◆ Requirements ◆
Copy exactly the lines of the material below that run from the one containing "scene.collection.objects.link(made[o])" through the one containing "carried.location, carried.rotation_quaternion = m.translation, q". Copy no other lines.

◆ Data excerpt ◆
:::::
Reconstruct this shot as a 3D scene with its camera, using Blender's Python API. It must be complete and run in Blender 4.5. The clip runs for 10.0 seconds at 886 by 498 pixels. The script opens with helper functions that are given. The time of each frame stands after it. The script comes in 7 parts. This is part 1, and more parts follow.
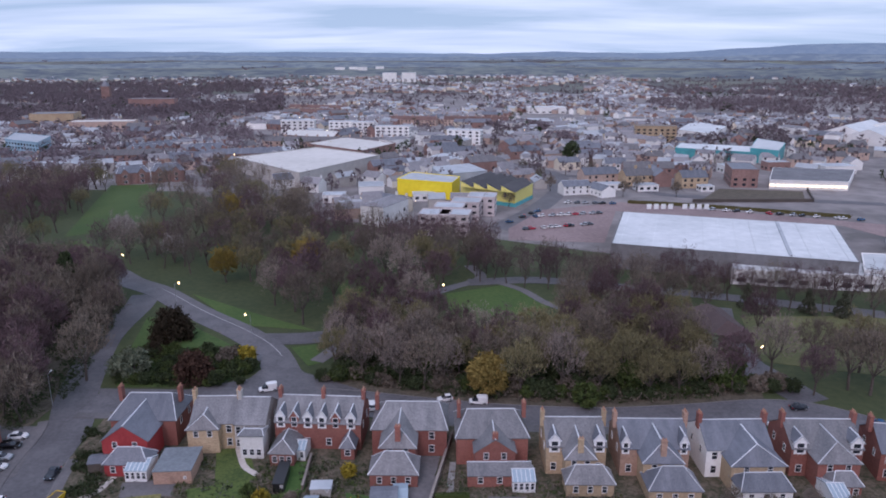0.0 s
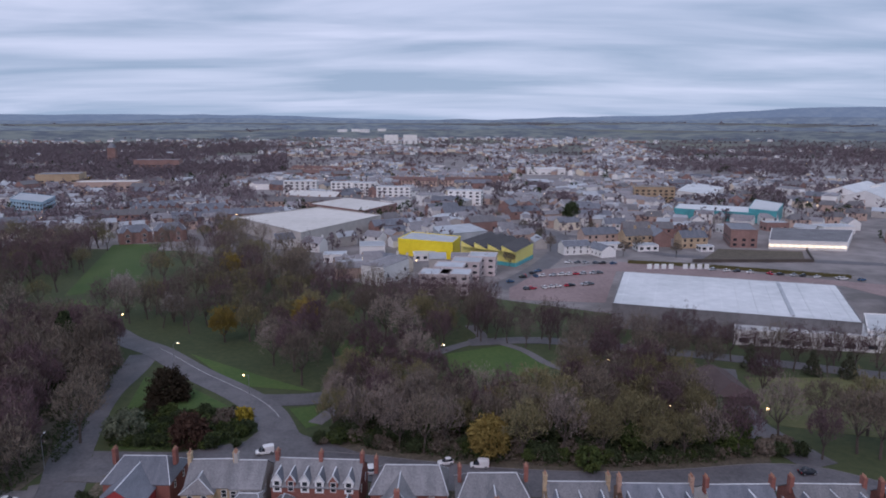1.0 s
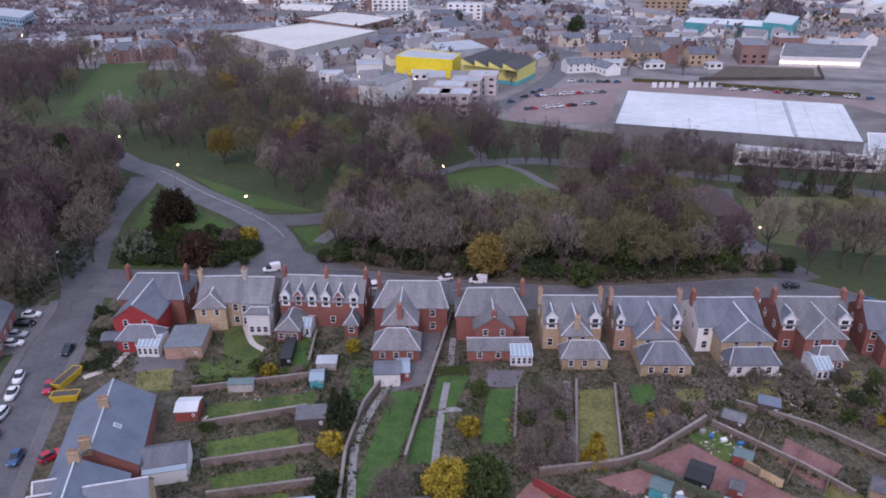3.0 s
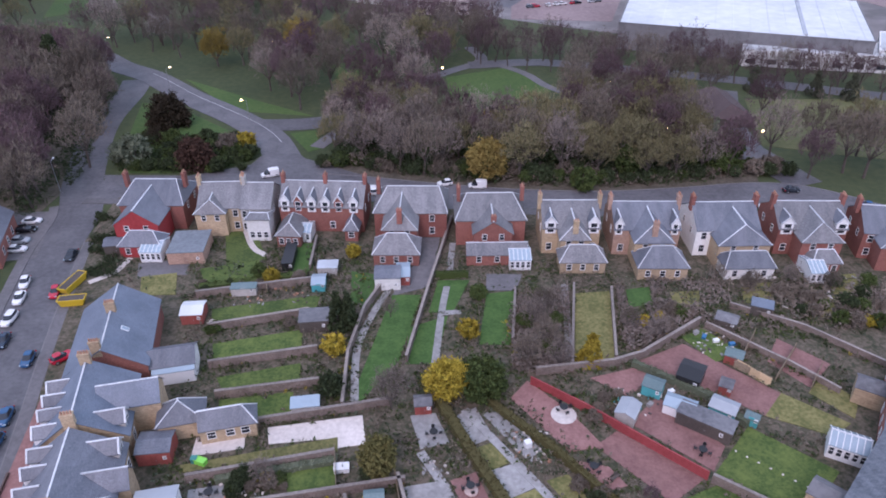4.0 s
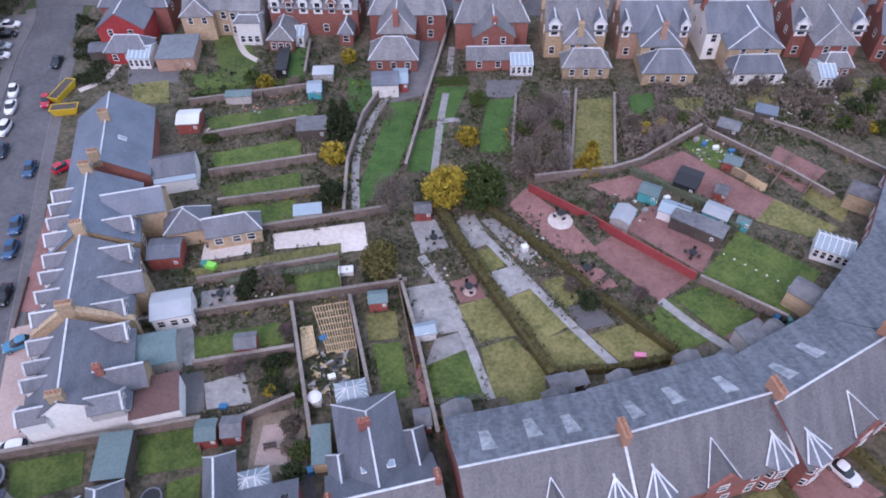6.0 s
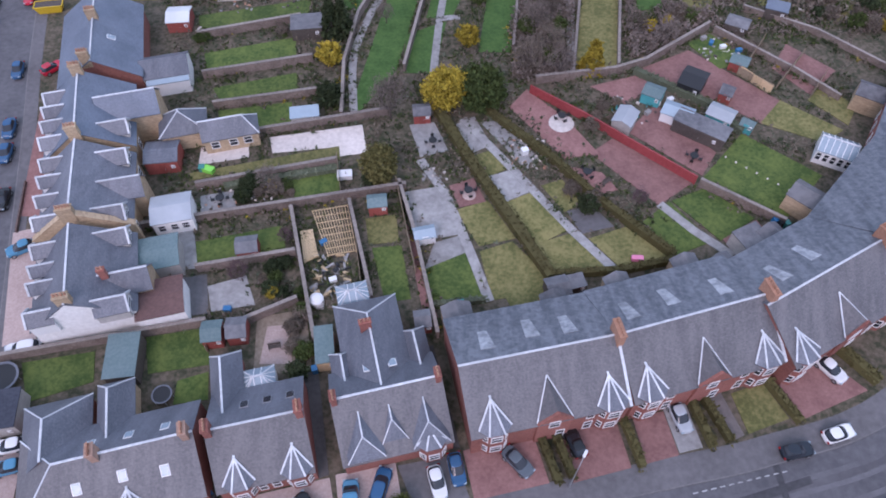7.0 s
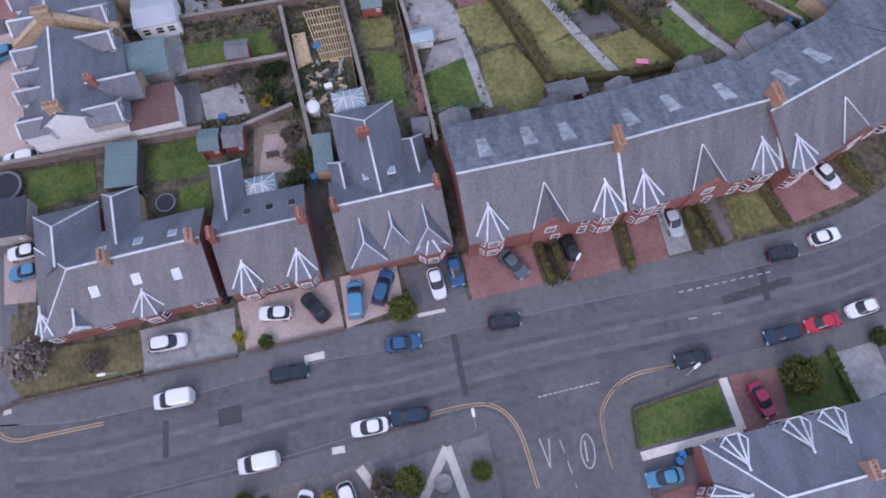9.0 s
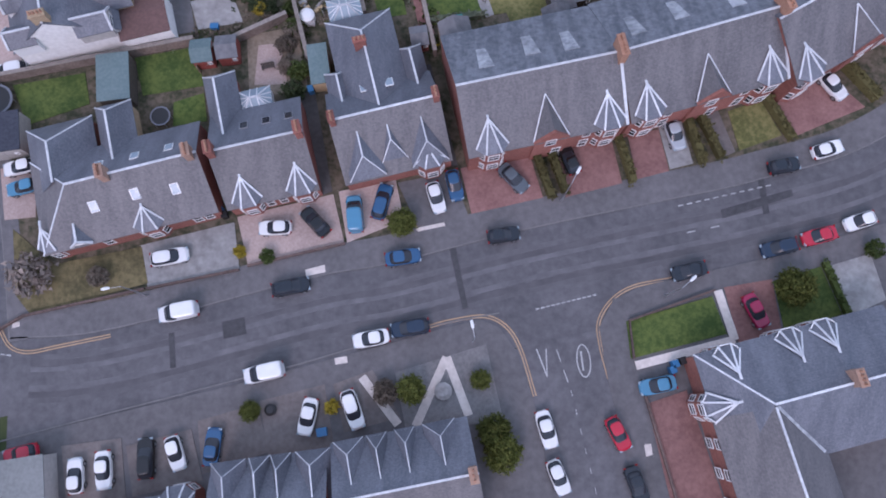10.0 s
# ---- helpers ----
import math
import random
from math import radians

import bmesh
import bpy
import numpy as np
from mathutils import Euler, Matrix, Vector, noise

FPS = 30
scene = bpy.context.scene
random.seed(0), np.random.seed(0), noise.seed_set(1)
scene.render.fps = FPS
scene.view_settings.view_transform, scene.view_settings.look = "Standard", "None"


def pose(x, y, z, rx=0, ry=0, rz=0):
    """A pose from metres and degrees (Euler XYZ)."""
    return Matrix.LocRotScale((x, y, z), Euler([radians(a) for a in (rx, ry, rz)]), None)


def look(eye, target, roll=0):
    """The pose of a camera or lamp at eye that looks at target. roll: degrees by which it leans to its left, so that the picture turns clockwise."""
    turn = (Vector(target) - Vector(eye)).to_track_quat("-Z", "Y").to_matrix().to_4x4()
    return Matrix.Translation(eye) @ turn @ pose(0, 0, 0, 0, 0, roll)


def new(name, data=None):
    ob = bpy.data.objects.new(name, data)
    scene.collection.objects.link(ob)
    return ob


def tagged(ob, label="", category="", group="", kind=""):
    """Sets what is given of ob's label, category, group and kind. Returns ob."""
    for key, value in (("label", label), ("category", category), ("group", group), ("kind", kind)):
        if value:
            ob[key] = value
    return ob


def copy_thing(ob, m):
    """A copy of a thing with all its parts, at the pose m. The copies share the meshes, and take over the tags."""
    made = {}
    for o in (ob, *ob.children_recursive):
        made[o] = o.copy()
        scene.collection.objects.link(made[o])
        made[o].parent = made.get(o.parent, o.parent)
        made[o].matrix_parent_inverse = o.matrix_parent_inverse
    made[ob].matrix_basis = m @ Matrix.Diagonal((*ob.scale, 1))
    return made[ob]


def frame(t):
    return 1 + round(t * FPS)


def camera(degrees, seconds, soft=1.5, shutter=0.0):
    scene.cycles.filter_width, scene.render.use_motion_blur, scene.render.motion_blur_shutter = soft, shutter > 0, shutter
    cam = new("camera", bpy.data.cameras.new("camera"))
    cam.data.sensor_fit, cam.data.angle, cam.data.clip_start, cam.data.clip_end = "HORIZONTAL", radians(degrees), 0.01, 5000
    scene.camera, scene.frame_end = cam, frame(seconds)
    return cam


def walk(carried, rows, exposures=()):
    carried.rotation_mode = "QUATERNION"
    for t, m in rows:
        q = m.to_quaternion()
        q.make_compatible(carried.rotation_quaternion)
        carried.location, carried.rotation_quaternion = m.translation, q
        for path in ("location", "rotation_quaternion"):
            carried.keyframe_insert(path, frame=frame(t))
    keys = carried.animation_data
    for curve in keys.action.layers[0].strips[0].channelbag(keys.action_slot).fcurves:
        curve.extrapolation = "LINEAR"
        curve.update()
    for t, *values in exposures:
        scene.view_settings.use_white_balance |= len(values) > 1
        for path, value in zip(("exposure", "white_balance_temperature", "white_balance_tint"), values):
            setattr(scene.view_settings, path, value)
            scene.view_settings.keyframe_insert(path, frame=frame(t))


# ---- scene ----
# The camera hovers in one place, 75 m up, and tilts.
cam = camera(64.33, 10.0, soft=1.85)
EYE = (0.0, 0.0, 75.0)
TARGETS = [
    (0, 0.082, 96.457, 48.616, -0),
    (0.5, 0.023, 97.759, 53.948, -0),
    (1, -0.008, 98.342, 56.863, 0.064),
    (1.5, 0.013, 97.302, 51.927, 0.057),
    (2, -0.013, 95.563, 45.542, -0.051),
    (2.5, -0.011, 93.349, 39.139, -0.088),
    (4, 0.039, 84.224, 21.09, -0.284),
    (4.5, 0.032, 80.422, 15.567, -0.349),
    (5, -0, 76.261, 10.314, -0.416),
    (5.5, -0.034, 71.681, 5.273, -0.511),
    (7, -0.121, 56.013, -7.84, -0.727),
    (7.5, -0.172, 50.265, -11.449, -0.871),
    (8, -0.218, 44.253, -14.675, -0.986),
    (8.5, -0.242, 38.082, -17.464, -1.18),
    (9, -0.266, 31.785, -19.814, -1.319),
    (9.5, -0.315, 25.381, -21.725, -1.613),
    (10, -0.375, 20.047, -22.969, -2.032),
]
walk(cam, [(t, look(EYE, (x, y, z), roll)) for t, x, y, z, roll in TARGETS],
     exposures=[(t, e, k, g) for t, e, k, g in ((0.0, 0.5, 5880, 37), (0.5, 0.38, 5900, 36), (1.0, 0.15, 6000, 36), (1.5, -0.02, 5880, 38), (2.0, 0.18, 5850, 40), (2.5, 0.5, 5980, 42), (4.0, 1.0, 5820, 39), (4.5, 1.2, 5780, 38), (5.5, 1.1, 5770, 38), (7.0, 0.92, 5770, 38), (8.5, 0.8, 5770, 38), (10.0, 0.77, 5800, 38))])

# ---- sky and sun: an overcast evening ----
world = bpy.data.worlds.new("overcast_sky")
scene.world = world
world.use_nodes = True
wn, wl = world.node_tree.nodes, world.node_tree.links
wn.clear()
out = wn.new("ShaderNodeOutputWorld")
bg = wn.new("ShaderNodeBackground")
sky = wn.new("ShaderNodeTexSky")
sky.sky_type = "NISHITA"
sky.sun_disc = False
sky.sun_elevation = radians(14)
sky.sun_rotation = radians(200)
tc = wn.new("ShaderNodeTexCoord")
sep = wn.new("ShaderNodeSeparateXYZ")
wl.new(tc.outputs["Generated"], sep.inputs[0])


def wmath(op, a, b):
    n = wn.new("ShaderNodeMath")
    n.operation = op
    for i, v in enumerate((a, b)):
        if isinstance(v, (int, float)):
            n.inputs[i].default_value = v
        else:
            wl.new(v, n.inputs[i])
    return n.outputs[0]


zc = wmath("ADD", wmath("MAXIMUM", sep.outputs[2], 0.0), 0.095)
comb = wn.new("ShaderNodeCombineXYZ")
wl.new(wmath("MULTIPLY", wmath("DIVIDE", sep.outputs[0], zc), 0.42), comb.inputs[0])
wl.new(wmath("DIVIDE", sep.outputs[1], zc), comb.inputs[1])
cl = wn.new("ShaderNodeTexNoise")
cl.inputs["Scale"].default_value = 0.8
cl.inputs["Detail"].default_value = 6
cl.inputs["Roughness"].default_value = 0.52
cl.inputs["Distortion"].default_value = 0.4
wl.new(comb.outputs[0], cl.inputs["Vector"])
ramp = wn.new("ShaderNodeValToRGB")
ramp.color_ramp.elements[0].position = 0.36
ramp.color_ramp.elements[0].color = (0.30, 0.45, 0.525, 1)
ramp.color_ramp.elements[1].position = 0.66
ramp.color_ramp.elements[1].color = (0.71, 0.84, 0.88, 1)
wl.new(cl.outputs["Fac"], ramp.inputs[0])
skm = wn.new("ShaderNodeMix")
skm.data_type = "RGBA"
skm.inputs["Factor"].default_value = 0.92
sks = wn.new("ShaderNodeVectorMath")
sks.operation = "SCALE"
sks.inputs["Scale"].default_value = 0.10
wl.new(sky.outputs[0], sks.inputs[0])
wl.new(sks.outputs[0], skm.inputs["A"])
hz = wn.new("ShaderNodeMapRange")
hz.interpolation_type = "SMOOTHSTEP"
hz.inputs["From Min"].default_value = 0.0
hz.inputs["From Max"].default_value = 0.13
hz.inputs["To Min"].default_value = 0.4
hz.inputs["To Max"].default_value = 0.0
wl.new(sep.outputs[2], hz.inputs["Value"])
hm = wn.new("ShaderNodeMix")
hm.data_type = "RGBA"
hm.inputs["B"].default_value = (0.40, 0.60, 0.70, 1)
wl.new(hz.outputs[0], hm.inputs["Factor"])
wl.new(ramp.outputs[0], hm.inputs["A"])
wl.new(hm.outputs["Result"], skm.inputs["B"])
wl.new(skm.outputs["Result"], bg.inputs["Color"])
bg.inputs["Strength"].default_value = 0.85
wl.new(bg.outputs[0], out.inputs[0])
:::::
◆ The answer ◆
        scene.collection.objects.link(made[o])
        made[o].parent = made.get(o.parent, o.parent)
        made[o].matrix_parent_inverse = o.matrix_parent_inverse
    made[ob].matrix_basis = m @ Matrix.Diagonal((*ob.scale, 1))
    return made[ob]


def frame(t):
    return 1 + round(t * FPS)


def camera(degrees, seconds, soft=1.5, shutter=0.0):
    scene.cycles.filter_width, scene.render.use_motion_blur, scene.render.motion_blur_shutter = soft, shutter > 0, shutter
    cam = new("camera", bpy.data.cameras.new("camera"))
    cam.data.sensor_fit, cam.data.angle, cam.data.clip_start, cam.data.clip_end = "HORIZONTAL", radians(degrees), 0.01, 5000
    scene.camera, scene.frame_end = cam, frame(seconds)
    return cam


def walk(carried, rows, exposures=()):
    carried.rotation_mode = "QUATERNION"
    for t, m in rows:
        q = m.to_quaternion()
        q.make_compatible(carried.rotation_quaternion)
        carried.location, carried.rotation_quaternion = m.translation, q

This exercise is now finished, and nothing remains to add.